Once I had fixed the hosts and also made sure my /etc/resolv.conf was pointing to a valid DNS server (some were very old..:) ) doing the update_prefs fixed the hostid and in some cases returned up to 6 results for einstein.

The result of all this is that my computers are now for the main showing correctly on the einstein site and are all now communicating correctly though I still have to find a couple of missing ones :p And my pending credit just jumped by 1500 or so..

Bok

PCZ
09-14-2005, 03:50 AM
Bok

I also ran into the problem of all my PXE nodes being called localhost.
Basically I went down the same road you did.

I made sure that resolv.conf had an entry for a valid DNS server and that the DNS server had records for all the hosts.
That didn't cure it though. seems boinc looks in the hosts file.
That fixed the delay when telneting in that I had been experiencing previously though.


The PXE nodes all share the same image and consequently the same hosts file so i had to find a way to change the hosts file at bootup.

The PXE nodes set up a small ramdrive at bootup mounted as /tmp.
The hosts file was written there and symlinked from etc/hosts.

A HOSTNAME variable is set up in rc.local
HOSTNAME=`hostname`

An IP variable is also set up in rc.local
IP=`ifconfig eth0 | grep 'inet addr'| awk '{print $2}'|sed -e "s/addr\://"`

An echo command writes localhost info to /tmp/hosts
echo "127.0.0.1 localhost" >/tmp/hosts

Another echo command writes host IP and hostname to the second line of the hosts file.
echo "${IP} ${HOSTNAME}" >>tmp/hosts

The hostname is also written to network as well
echo "HOSTNAME = ${HOSTNAME}" >/tmp/network

with a symlink in etc.

BTW
The hostname info comes from the dhcp server.

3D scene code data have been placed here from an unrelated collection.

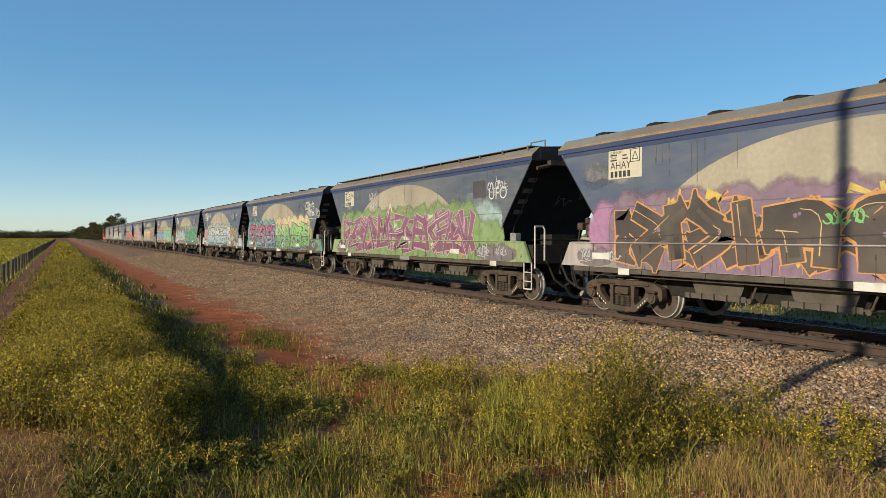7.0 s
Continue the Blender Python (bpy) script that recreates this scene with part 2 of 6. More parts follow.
def ballast_material():
    """Crushed stone: a cell of its own tone for every pebble, dark in the joints."""
    m = surface("ballast_bed", (0.12, 0.07, 0.042), (0.22, 0.135, 0.08), 0.92, 0, 1.3, 16, 0.0, 0.06, spec=0.15)
    n, l = m.node_tree.nodes, m.node_tree.links
    p, tc = n["Principled BSDF"], n["Texture Coordinate"]
    cell, edge = n.new("ShaderNodeTexVoronoi"), n.new("ShaderNodeTexVoronoi")
    edge.feature = "DISTANCE_TO_EDGE"
    for v in (cell, edge):
        v.inputs["Scale"].default_value = 13.0
        l.new(tc.outputs["Object"], v.inputs["Vector"])
    sep = n.new("ShaderNodeSeparateColor")
    l.new(cell.outputs["Color"], sep.inputs[0])
    ramp = n.new("ShaderNodeValToRGB")
    for i, (x, c) in enumerate(((0.0, (0.12, 0.072, 0.046)), (0.35, (0.26, 0.155, 0.09)), (0.6, (0.35, 0.22, 0.128)), (0.85, (0.31, 0.215, 0.135)), (1.0, (0.52, 0.36, 0.23)))):
        e = ramp.color_ramp.elements[i] if i < 2 else ramp.color_ramp.elements.new(0.5)
        e.position, e.color = x, (*(v * TONE for v in c), 1)
    l.new(sep.outputs[0], ramp.inputs[0])
    gap = n.new("ShaderNodeMapRange")
    gap.inputs[2].default_value = 0.22
    l.new(edge.outputs["Distance"], gap.inputs[0])
    mix = n.new("ShaderNodeMix")
    mix.data_type = "RGBA"
    mix.inputs[6].default_value = (0.07, 0.043, 0.028, 1)
    l.new(gap.outputs[0], mix.inputs[0])
    l.new(ramp.outputs[0], mix.inputs[7])
    # red soil washed over the toe of the slope
    pos, drift, ramp2, soil = n.new("ShaderNodeSeparateXYZ"), n.new("ShaderNodeTexNoise"), n.new("ShaderNodeMapRange"), n.new("ShaderNodeMix")
    drift.inputs["Scale"].default_value, drift.inputs["Detail"].default_value = 0.9, 7
    wash = n.new("ShaderNodeMath")
    wash.operation = "MULTIPLY_ADD"
    wash.inputs[1].default_value = 3.0
    l.new(tc.outputs["Object"], pos.inputs[0])
    l.new(tc.outputs["Object"], drift.inputs["Vector"])
    l.new(drift.outputs[0], wash.inputs[0])
    l.new(pos.outputs[0], wash.inputs[2])
    ramp2.inputs[1].default_value, ramp2.inputs[2].default_value, ramp2.inputs[3].default_value, ramp2.inputs[4].default_value = 7.2, 8.6, 0.85, 0.0
    l.new(wash.outputs[0], ramp2.inputs[0])
    soil.data_type = "RGBA"
    l.new(ramp2.outputs[0], soil.inputs[0])
    l.new(mix.outputs[2], soil.inputs[6])
    soil.inputs[7].default_value = (0.28, 0.095, 0.034, 1)
    # oil and brake dust between the rails; train shade painted on the lee side
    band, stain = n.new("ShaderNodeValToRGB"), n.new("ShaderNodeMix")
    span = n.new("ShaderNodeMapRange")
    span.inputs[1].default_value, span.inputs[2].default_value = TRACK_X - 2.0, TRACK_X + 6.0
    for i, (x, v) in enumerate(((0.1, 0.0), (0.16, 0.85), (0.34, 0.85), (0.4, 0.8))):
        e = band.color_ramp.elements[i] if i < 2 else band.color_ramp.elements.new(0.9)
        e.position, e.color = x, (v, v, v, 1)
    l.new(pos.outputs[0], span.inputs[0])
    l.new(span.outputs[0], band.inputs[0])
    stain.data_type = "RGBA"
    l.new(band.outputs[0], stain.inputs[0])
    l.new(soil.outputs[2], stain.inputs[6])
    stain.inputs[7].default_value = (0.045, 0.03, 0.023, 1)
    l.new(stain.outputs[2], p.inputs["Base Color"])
    b = n.new("ShaderNodeBump")
    b.inputs["Strength"].default_value, b.inputs["Distance"].default_value = 0.5, 0.03
    l.new(gap.outputs[0], b.inputs["Height"])
    l.new(b.outputs[0], p.inputs["Normal"])
    return m


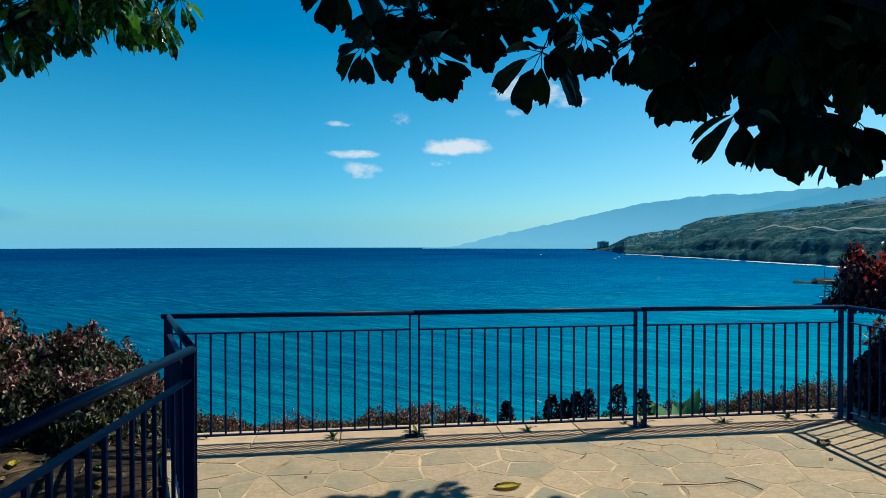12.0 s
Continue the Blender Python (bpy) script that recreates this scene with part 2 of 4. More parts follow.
def m_sea():
    k = Mat("sea_water", 0.4, spec=0.0)
    pos = k.geo.outputs["Position"]
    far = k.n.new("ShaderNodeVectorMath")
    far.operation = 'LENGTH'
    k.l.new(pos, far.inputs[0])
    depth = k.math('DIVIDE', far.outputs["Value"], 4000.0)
    # colour by distance from the terrace; its last stop paints in horizon haze
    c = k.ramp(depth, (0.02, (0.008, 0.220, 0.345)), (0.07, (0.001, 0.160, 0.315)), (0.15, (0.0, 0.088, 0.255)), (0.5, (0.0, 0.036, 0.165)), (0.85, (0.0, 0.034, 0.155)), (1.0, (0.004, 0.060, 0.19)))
    drift = k.noise(0.006, 6, 0.6, (0.5, 1.4, 1))
    c = k.mix(k.ramp(drift, (0.42, (0, 0, 0)), (0.66, (0.6,) * 3)), c, (0.0, 0.105, 0.275))
    streak = k.noise(0.022, 5, 0.55, (0.35, 1.8, 1))
    c = k.mix(k.ramp(streak, (0.44, (0, 0, 0)), (0.7, (0.5,) * 3)), c, (0.0, 0.055, 0.17))
    # long crests that run slantwise to the shore, light and dark sides painted in
    aslant = k.turned(42)
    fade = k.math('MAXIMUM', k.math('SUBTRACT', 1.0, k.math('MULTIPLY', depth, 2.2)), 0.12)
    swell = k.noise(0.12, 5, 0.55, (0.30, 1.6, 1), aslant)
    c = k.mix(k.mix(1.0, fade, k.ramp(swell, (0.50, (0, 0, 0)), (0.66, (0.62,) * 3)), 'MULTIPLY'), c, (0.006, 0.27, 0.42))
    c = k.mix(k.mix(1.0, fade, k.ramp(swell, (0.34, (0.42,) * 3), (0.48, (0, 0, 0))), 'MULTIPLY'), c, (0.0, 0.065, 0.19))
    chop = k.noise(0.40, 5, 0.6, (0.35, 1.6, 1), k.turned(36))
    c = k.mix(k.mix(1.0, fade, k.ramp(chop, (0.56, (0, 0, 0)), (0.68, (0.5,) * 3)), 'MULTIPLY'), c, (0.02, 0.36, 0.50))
    way = k.n.new("ShaderNodeSeparateXYZ")          # multiplied paler by azimuth towards the headland
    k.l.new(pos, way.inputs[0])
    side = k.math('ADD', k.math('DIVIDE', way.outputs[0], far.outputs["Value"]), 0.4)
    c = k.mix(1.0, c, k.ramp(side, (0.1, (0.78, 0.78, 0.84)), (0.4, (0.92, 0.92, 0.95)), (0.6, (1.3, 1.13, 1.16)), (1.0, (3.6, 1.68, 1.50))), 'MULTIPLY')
    k.colour(c)
    w1 = k.noise(0.12, 5, 0.55, (0.30, 1.6, 1), aslant)
    w2 = k.noise(0.9, 4, 0.6, (0.6, 1.3, 1), aslant)
    k.bump(k.math('ADD', k.math('MULTIPLY', w1, 3.0), k.math('MULTIPLY', w2, 0.9)), 1.0, 1.0)
    return k.m


def m_hill():
    k = Mat("hillside", 0.95, spec=0.05)
    patch = k.noise(0.010, 8, 0.66)
    fine = k.noise(0.07, 7, 0.72)
    # the blue in these tints is distance haze put into the hillside's colour
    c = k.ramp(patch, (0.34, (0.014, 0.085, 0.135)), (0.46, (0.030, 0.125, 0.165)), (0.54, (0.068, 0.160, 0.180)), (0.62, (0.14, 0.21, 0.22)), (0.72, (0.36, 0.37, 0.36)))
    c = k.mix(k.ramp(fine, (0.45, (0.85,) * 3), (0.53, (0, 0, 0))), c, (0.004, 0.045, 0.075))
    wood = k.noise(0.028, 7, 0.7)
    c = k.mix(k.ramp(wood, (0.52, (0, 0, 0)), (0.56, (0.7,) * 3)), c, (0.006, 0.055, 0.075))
    plot = k.n.new("ShaderNodeTexVoronoi")
    plot.inputs["Scale"].default_value = 0.016
    k.l.new(k.geo.outputs["Position"], plot.inputs["Vector"])
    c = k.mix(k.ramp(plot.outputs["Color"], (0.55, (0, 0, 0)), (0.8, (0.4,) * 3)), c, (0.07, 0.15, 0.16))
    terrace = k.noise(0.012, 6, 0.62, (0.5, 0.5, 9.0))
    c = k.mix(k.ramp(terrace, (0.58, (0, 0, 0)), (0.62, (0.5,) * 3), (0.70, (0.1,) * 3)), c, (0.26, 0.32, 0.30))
    # steep faces are coloured darker
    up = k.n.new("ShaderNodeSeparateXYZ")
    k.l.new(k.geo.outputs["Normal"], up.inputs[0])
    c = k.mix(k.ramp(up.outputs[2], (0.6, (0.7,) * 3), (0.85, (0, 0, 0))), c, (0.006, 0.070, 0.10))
    return k.colour(c).bump(k.math('ADD', fine, patch), 1.0, 10.0).m


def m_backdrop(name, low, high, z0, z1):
    """Plain far backdrop that glows, with the air's haze put into its colours."""
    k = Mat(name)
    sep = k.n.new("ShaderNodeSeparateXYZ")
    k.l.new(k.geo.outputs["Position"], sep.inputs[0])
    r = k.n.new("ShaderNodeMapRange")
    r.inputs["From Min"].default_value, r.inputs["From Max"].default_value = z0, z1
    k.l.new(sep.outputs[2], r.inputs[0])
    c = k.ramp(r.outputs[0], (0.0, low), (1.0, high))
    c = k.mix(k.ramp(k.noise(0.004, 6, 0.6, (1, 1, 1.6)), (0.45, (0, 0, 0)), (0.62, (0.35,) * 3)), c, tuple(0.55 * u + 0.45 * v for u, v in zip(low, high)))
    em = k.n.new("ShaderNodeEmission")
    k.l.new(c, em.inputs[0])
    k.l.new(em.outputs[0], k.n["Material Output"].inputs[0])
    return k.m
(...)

Hope the above info can help other folks using discless nodes with boinc.

Edited to add IP variable.
Thanks Bok

Bok
09-14-2005, 08:01 AM
If you add another line in /etc/hosts with the IP address and the name, boinc uses that one and also the IP address on the machines page on the project is correct too.

Not necessary for DHCP obviously.

Bok

PCZ
09-14-2005, 03:57 PM
So i need to find some way to get the IP echoed to /tmp hosts.

Bok
09-14-2005, 04:06 PM
Originally posted by PCZ
So i need to find some way to get the IP echoed to /tmp hosts.

I take it at that point you have got your ip address ??

try this

echo `ifconfig | grep inet|grep Bcast | cut -c21-33` $HOSTNAME >> /tmp/hosts

might need tweaking ever so slightly if the output is different.

Bok

PCZ
09-14-2005, 04:49 PM
Think I have it.

HOSTNAME=`hostname`
IP=`ifconfig eth0 | grep 'inet addr'| awk '{print $2}'|sed -e "s/addr\://"`
echo "127.0.0.1 localhost" >/tmp/hosts
echo "${IP} ${HOSTNAME}" >>tmp/hosts


hosts file contains these lines:

127.0.0.1 localhost
172.31.158.103 ws003

PS
That IP= line was hard work for a windows admin ;)

Edited to remove hostname from first line of hosts file.

Bok
09-14-2005, 04:57 PM
That'll work.

Now check one after you've done an update_prefs. You may need to not have the hostname in the 127.0.0.1 line, I'm not entirely sure of that.

Bok

p.s. nice IP naming :) You couldn't just go for 192.168.x..x ? :rotfl:

PCZ
09-14-2005, 05:09 PM
Its part of a 172.31.128.0 /19 netblock that i manage.

Still getting 127.0.0.1 for the IP's.

I will change the hosts file a bit to see if the real IP's for my PXE nodes can be displayed.

Edit

Adding a second line to the host file works ;)
IP's are now correct on my linux boxes

Thing that was throwing a spanner in the works is that boinc only adds the IP to cliemt_state.xml when the file is first created.

To change the IP you either have to edit the xml file or delete it and let boinc set itself up again.

So the first line of the hosts file is
127.0.0.1 localhost

Dont add hostname in that first line.

Second line is
host ip hostname

example
127.0.0.1 localhost
192.168.0.1 host1

MerePeer
11-07-2005, 08:58 PM
Originally posted by Bok
I'm fairly lazy so when I install a cruncher more often than not /etc/hosts just contains a single line

127.0.0.1 localhost localhost.localdomain

i.e. I do nothing with it :)

boinc then names this as localhost with an IP of 127.0.0.1 (though sometimes it uses my DNS server for some reason!)

I went through and added for example

192.168.1.20 Blade20

This fixed all of those issues once I ran boinc with -update_prefs


I hit this too. My hosts were:

127.0.0.1 localhost ComputerName

I reversed the names (dont need IPs; they are dhcp-served):

127.0.0.1 ComputerName localhost

Which appears to have worked -- for boincview and wcg at least -- although I'm hoping I didnt mess up any other local apps.